Das Jugendangebot ist das Nadelöhr für den Fortbestand öffentlich-rechtlicher Medien (original) (raw)

Die öffentlich-rechtlichen Medien stehen vor zwei großen Herausforderungen: dem digitalen Medienwandel und dem Verlust des jungen Publikums. An ihnen entscheidet sich die künftige Legitimation des öffentlich-rechtlichen Systems insgesamt. Die Lage ist in ganz Europa ähnlich. In Deutschland hat die Politik einen mutigen Beschluss gefasst, um beide Fragen anzugehen. Auf ihrer Konferenz im Oktober 2014 beauftragten die Ministerpräsidentinnen und -präsidenten der Länder ARD und ZDF, ein Angebot für 14- bis 29-Jährige zu konzipieren – ausschließlich im Internet, ohne Sendungsbezug, ohne Drei-Stufen-Test, ohne Verweildauerbeschränkungen und mit einem Etat von 45 Millionen Euro. Die große Gefahr ist, dass das Jugendangebot zum Alibi dafür wird, nicht über eine Generalreform des öffentlich-rechtlichen Rundfunksystems zu reden. Eine Content-Strategie, die nicht auch strukturverändernd wirkt, kann nicht nachhaltig sein. Content ist gar nicht das Problem. Davon haben ARD und ZDF reichlich, den können sie. Aber es reicht nicht, ihn nur neu zu formatieren und im Internet zu verbreiten, auch die Institutionen, die ihn erschaffen, müssen vom Internet aus neu gedacht werden. Die große Chance liegt darin, dass der Elefant tatsächlich durch das Nadelöhr Jugendkanal geht. Dass sich an ihm die Möglichkeit erweist, jungen Menschen von ihnen gewünschten und gewürdigten Public Value anzubieten, sie in einem horizontalen Medium zu Partnern und Teilhabern zu machen. Wenn wir ehrlich sind, bräuchte es für eine faire Chance nicht 45, sondern 450 Millionen, was wiederum auf einen notwendig damit einhergehenden Auftrag zu einer Generalreform der Anstalten verweist.
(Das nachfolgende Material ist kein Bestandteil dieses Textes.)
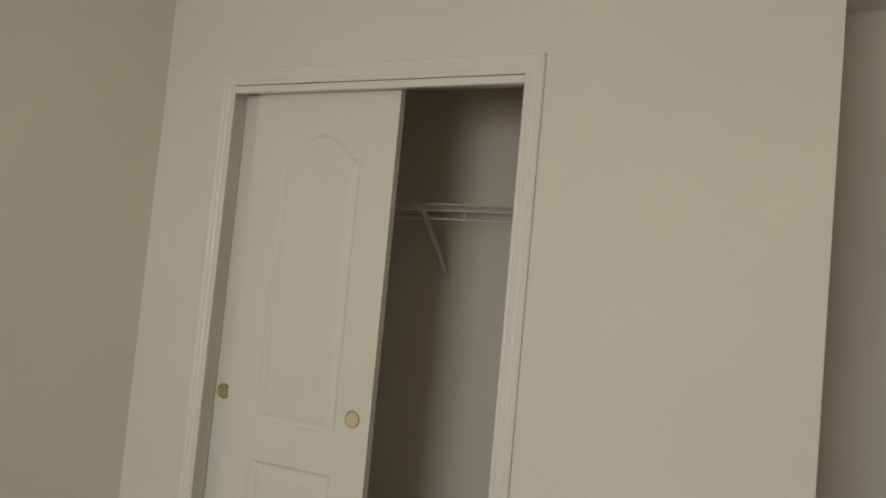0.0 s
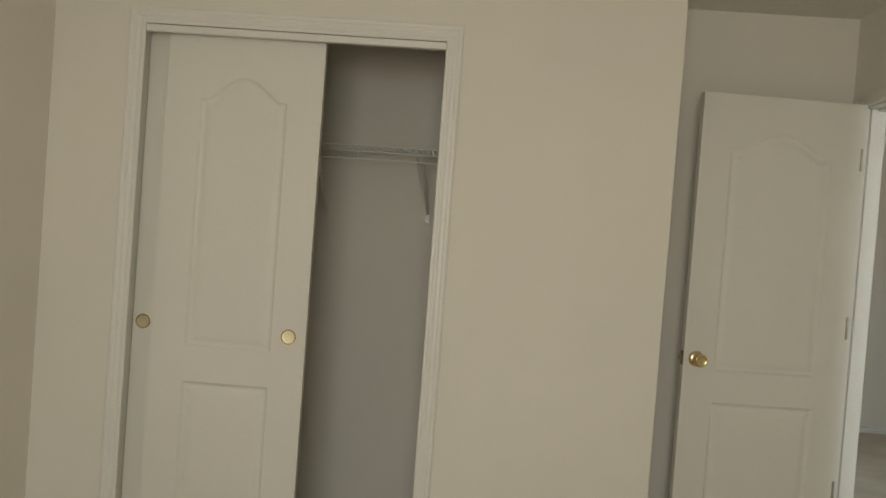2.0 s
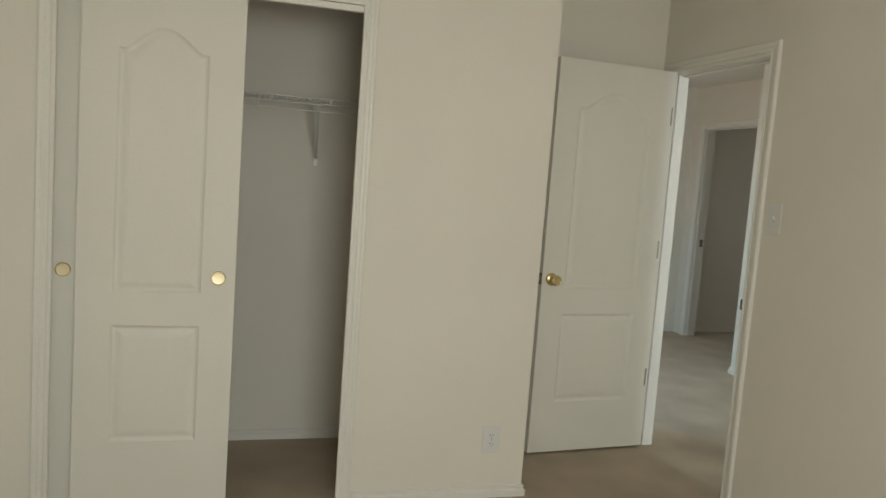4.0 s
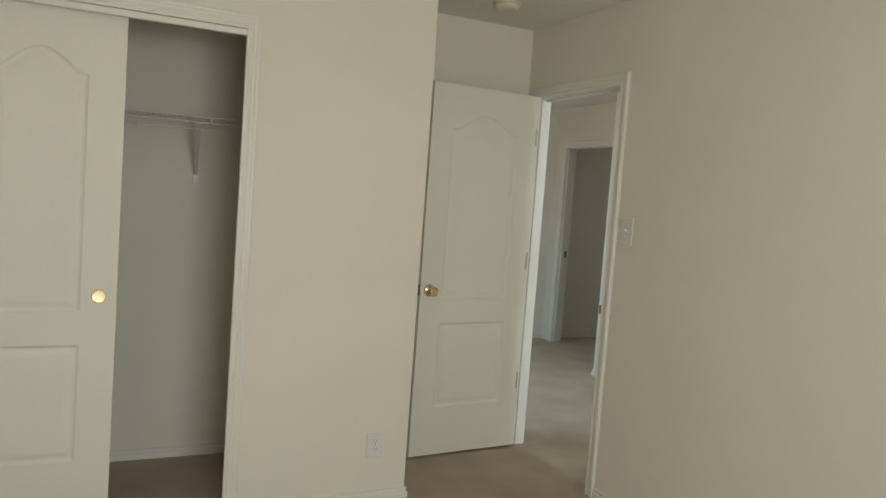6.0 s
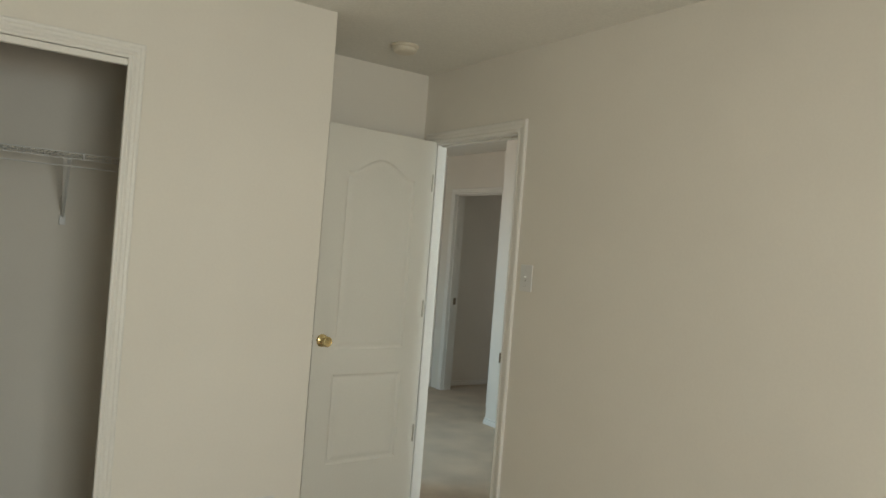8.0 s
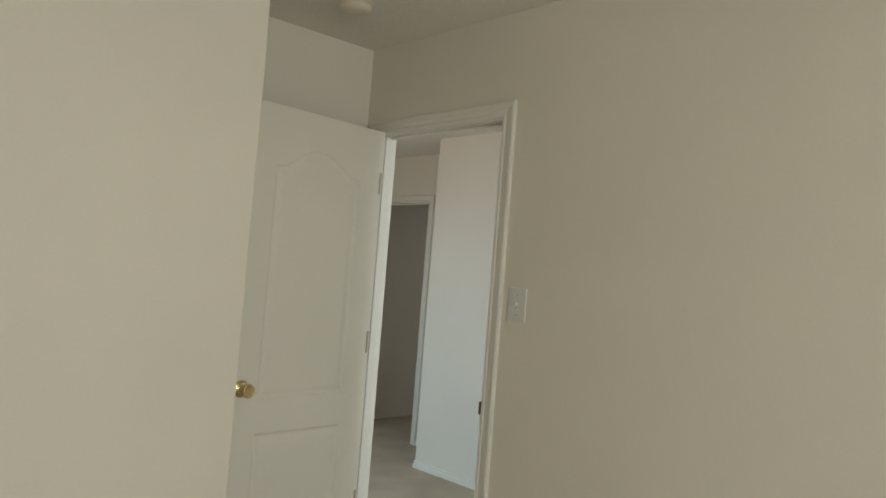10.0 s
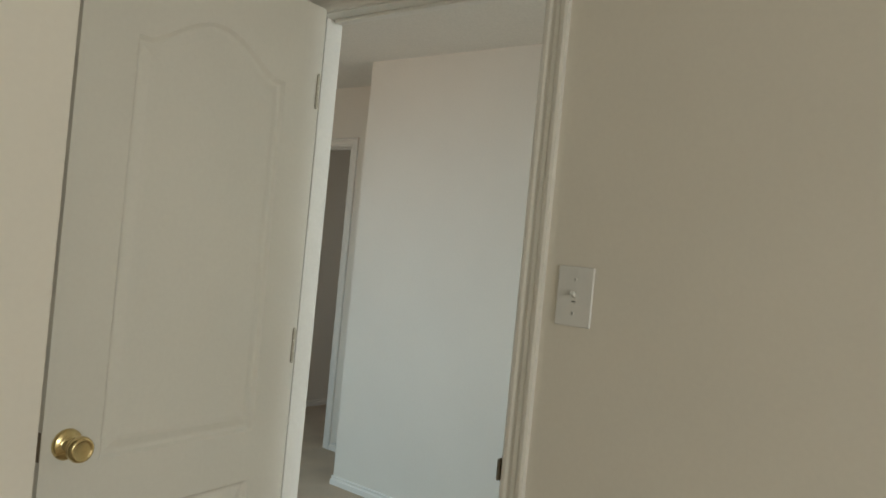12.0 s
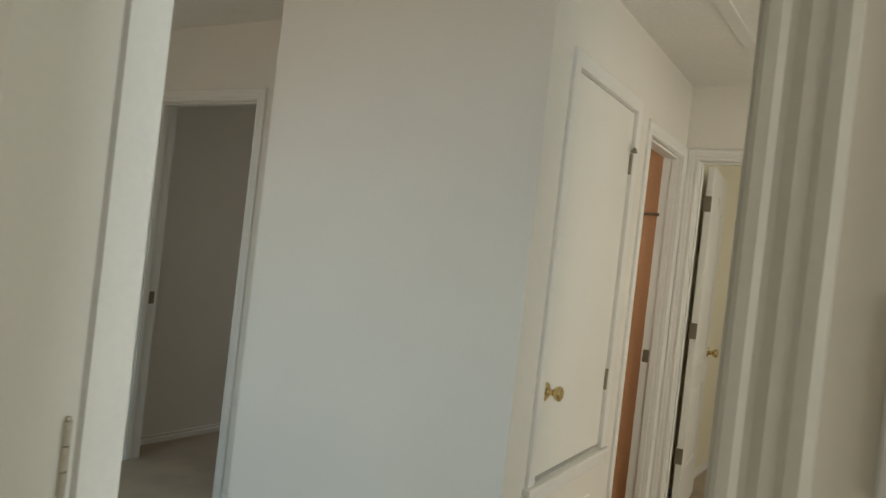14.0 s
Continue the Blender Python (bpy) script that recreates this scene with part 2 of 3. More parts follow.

Schließlich trägt das Jugendangebot die ganze Bürde nicht nur von digitalem Medienwandel und Generationenabriss, sondern die, wahrgenommenen und nicht nur anhand von Quoten gemessenen Public Value zu schaffen, ARD und ZDF insgesamt zu verjüngen und zu digitalisieren und damit neue Formen der Legitimation zu finden für Medien, die wir alle beauftragen, bezahlen und kontrollieren.